Anti-Indigenous Bigotry (Judy A. Dow)

Bigotry has been a part of Indigenous People’s lives since the arrival of Europeans. Here in Northern Vermont, New Hampshire, and Maine the story is slightly different than much of Northeastern America because our first interaction was with the people trying to establish New France (Canada). First meetings began with the Norse about 900 BP (some say even earlier). In America for the most part, we are talking about contacts being a little over 400 years ago. The tactics used to steal the land were not necessarily the same as those used in America, but the purpose and results were the same: theft of land, and slow elimination of Indigenous People by assimilation or marriage.
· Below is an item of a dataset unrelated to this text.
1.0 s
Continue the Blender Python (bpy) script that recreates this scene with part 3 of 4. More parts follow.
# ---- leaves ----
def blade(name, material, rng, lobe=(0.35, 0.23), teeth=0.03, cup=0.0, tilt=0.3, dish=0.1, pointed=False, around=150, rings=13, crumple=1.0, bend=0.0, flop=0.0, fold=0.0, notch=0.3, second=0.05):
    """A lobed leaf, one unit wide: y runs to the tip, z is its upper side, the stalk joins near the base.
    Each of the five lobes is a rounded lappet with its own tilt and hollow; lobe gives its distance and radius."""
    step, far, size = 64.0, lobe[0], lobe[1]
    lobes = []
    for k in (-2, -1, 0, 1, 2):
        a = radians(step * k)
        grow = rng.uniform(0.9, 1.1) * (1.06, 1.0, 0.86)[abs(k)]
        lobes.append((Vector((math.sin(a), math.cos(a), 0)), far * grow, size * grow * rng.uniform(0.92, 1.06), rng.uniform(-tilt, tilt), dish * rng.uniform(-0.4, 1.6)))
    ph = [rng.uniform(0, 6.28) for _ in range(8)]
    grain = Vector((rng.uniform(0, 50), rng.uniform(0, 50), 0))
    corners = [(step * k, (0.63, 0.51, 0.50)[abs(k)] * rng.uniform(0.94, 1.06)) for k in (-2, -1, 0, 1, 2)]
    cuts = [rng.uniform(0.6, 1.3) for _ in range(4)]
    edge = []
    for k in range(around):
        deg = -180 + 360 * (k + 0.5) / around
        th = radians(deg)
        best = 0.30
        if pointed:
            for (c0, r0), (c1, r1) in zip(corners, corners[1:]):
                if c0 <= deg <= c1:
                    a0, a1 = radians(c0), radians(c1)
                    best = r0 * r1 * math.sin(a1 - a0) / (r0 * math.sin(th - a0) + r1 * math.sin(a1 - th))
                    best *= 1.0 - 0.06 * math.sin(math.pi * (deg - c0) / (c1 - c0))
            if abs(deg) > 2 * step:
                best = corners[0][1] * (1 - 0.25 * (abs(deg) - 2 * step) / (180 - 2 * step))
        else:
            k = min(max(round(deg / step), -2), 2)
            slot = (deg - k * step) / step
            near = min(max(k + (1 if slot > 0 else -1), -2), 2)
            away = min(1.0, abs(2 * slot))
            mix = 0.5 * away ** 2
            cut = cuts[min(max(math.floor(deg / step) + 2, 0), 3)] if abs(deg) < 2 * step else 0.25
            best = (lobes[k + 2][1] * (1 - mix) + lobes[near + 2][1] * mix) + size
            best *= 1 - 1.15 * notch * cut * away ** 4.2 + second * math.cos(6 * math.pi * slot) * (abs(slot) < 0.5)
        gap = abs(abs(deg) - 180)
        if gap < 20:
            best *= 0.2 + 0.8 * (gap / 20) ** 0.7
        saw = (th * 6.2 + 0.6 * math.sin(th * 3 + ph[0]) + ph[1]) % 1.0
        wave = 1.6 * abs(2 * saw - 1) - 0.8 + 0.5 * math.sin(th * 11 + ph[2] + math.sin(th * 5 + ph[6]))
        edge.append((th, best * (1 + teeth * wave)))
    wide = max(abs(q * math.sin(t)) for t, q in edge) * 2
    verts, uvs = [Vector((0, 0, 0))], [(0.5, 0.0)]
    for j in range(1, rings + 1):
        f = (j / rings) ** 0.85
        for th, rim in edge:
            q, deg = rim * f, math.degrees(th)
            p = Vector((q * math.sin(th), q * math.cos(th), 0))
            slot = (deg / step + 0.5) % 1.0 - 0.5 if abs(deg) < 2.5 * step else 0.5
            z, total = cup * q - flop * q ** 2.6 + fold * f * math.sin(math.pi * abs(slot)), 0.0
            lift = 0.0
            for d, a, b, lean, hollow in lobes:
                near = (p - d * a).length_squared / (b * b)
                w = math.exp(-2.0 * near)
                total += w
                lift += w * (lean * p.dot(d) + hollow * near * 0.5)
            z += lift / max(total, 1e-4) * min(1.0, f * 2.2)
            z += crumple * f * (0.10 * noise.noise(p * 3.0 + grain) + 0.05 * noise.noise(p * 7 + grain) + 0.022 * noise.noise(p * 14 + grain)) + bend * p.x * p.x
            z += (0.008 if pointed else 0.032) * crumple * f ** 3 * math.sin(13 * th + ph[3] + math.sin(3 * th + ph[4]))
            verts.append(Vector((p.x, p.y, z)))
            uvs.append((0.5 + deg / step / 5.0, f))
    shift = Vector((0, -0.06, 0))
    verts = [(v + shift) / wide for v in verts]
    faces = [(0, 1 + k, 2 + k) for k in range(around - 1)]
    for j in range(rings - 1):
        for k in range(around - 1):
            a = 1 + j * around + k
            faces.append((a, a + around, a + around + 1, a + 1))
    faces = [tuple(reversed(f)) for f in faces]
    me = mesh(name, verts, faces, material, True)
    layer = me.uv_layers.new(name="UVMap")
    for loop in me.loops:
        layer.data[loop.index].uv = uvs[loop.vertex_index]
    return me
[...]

Anti-Indigenous Bigotry (Kyle T. Mays)

In the 1820s, French aristocrat Alexis de Tocqueville traveled throughout the young United States documenting how democracy functioned in this new society. Traveling from the Northeast to the Deep South, this deep ethnography of a nation-state and the meaning of democracy would be published in the now important, Democracy in America (1835). While historians and political theorists repeatedly cite the many pages in which he discusses political theory, they often ignore the importance of the chapter on the three races; that is, how Tocqueville believed Black, Indigenous, and white Americans would live collectively on this land. He didn’t think that it was possible long-term. Tocqueville concluded that Black people would forever be oppressed and Indigenous peoples would ultimately disappear because white Americans deemed both of these groups as inferior. Unfortunately, the ongoing discourse of Indigenous peoples’ inevitable disappearance remains a core feature of American life.